Thursday night, a committee in the House of Representatives passed an ambitious climate bill — a big step toward having a law that controls greenhouse gases. At the heart of the bill is a mechanism called cap-and-trade. It's a careful mix of government mandate and free-market economy. How successful it will be is a matter of some debate.
Cap-and-trade is one of those wonky terms that have permeated the world of Washington, D.C. Part of its mystique is that a lot of people don't know what it really means.
It's Like Musical Chairs
Joseph Romm at the Center for American Progress likens cap-and-trade to musical chairs.
"Chairs are carbon dioxide pollution, mostly from the combustion of fossil fuels — coal, oil and natural gas," he says.

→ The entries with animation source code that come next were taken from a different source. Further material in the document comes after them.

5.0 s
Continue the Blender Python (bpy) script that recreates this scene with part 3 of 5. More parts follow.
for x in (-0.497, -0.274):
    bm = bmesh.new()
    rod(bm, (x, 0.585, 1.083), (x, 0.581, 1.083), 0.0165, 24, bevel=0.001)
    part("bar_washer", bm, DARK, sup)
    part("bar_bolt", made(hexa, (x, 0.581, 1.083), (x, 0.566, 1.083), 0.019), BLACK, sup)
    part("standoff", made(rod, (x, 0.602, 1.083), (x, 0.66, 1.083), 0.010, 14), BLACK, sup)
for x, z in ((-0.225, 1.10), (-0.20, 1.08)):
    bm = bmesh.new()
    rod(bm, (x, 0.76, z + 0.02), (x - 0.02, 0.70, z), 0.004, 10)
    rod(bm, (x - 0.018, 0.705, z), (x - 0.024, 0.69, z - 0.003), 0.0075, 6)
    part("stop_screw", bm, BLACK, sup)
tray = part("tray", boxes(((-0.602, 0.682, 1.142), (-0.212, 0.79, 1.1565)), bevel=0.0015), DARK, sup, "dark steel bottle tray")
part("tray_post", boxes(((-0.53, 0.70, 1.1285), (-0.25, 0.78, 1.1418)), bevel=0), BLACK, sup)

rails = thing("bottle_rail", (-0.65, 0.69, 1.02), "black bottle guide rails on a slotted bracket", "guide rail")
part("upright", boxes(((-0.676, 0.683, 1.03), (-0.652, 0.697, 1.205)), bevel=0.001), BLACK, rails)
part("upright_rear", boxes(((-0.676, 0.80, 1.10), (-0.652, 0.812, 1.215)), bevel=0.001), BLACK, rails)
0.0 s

Only so many chairs are allowed in the room. The government sets the number. That's the "cap" in cap-and-trade. And to reduce emissions over time, the government gradually takes chairs away.
Now, here's the "trade" part: A chair is a permit, which you need if you want to emit carbon dioxide. If you don't have enough permits, you can buy them from someone who has extras.
Say you're an electric utility. The government has given you a bunch of chairs to start with. You can use them, sell them or hang onto them and use them later.
But remember this: Each year, the federal government will be allowing fewer and fewer chairs in the room. Romm says that's how cap-and-trade reduces carbon dioxide pollution, in a predictable way.
"You know exactly how many chairs there are going to be every year, so no one's going to be surprised and they can plan ahead," Romm says. "And the whole point of doing it this way is to allow utilities and other big polluters to have a certainty about what's going to happen so they can make the transition over time to a clean-energy economy."
'Dirty Energy' Costs Could Rise
Sounds reasonable for companies, but what about those of us who buy electricity? Today, half the electricity in the United States comes from cheap coal. But coal burning produces lots of carbon dioxide. That means coal-fired electricity will be getting more expensive, as those companies have to buy increasingly scarce permits.
"Yes, we are going to raise the price of dirty energy," Romm says. "But that doesn't mean your total energy bill has to go up." The Waxman-Markey bill, currently making its way through the House, promotes energy efficiency. Energy will cost more, he explains, but in theory consumers will be using less of it.
It's hard to say how much energy prices might rise. House Energy and Commerce Committee members tried to protect against huge hikes by adding certain provisions to the Waxman-Markey bill.
Michael Shellenberger at the Breakthrough Institute in Oakland, Calif., calls those provisions loopholes.
"Under a true cap-and-trade system, you would allow the true price of carbon to rise to whatever level the market sets it at," he says. "But policymakers are afraid of the public backlash from rising energy prices."
Critics Say Loopholes Could Increase Emissions
So with these loopholes, companies can borrow chairs — or permits — from the future. Or they can pay someone to plant trees halfway around the world. That's what European companies have been doing with their cap-and-trade system. And that system, so far, hasn't reduced greenhouse gas emissions.
"Earlier this year, the German environment minister actually said yeah, that's the great thing about our program, we can continue to build coal-fired power plants while claiming to reduce our emissions," Shellenberger says.
His think tank figures that the loopholes in the Waxman-Markey bill are so big that instead of U.S. emissions dropping, they could actually rise by 9 percent between 2005 and 2030. That's a worst-case scenario, but Romm at the Center for American Progress agrees these provisions are potentially a problem.
"We will have bugs to iron out, but I do believe the system will work," he says.
That is, if it's able to pass both the full House and then the Senate. And at the moment that's a long shot.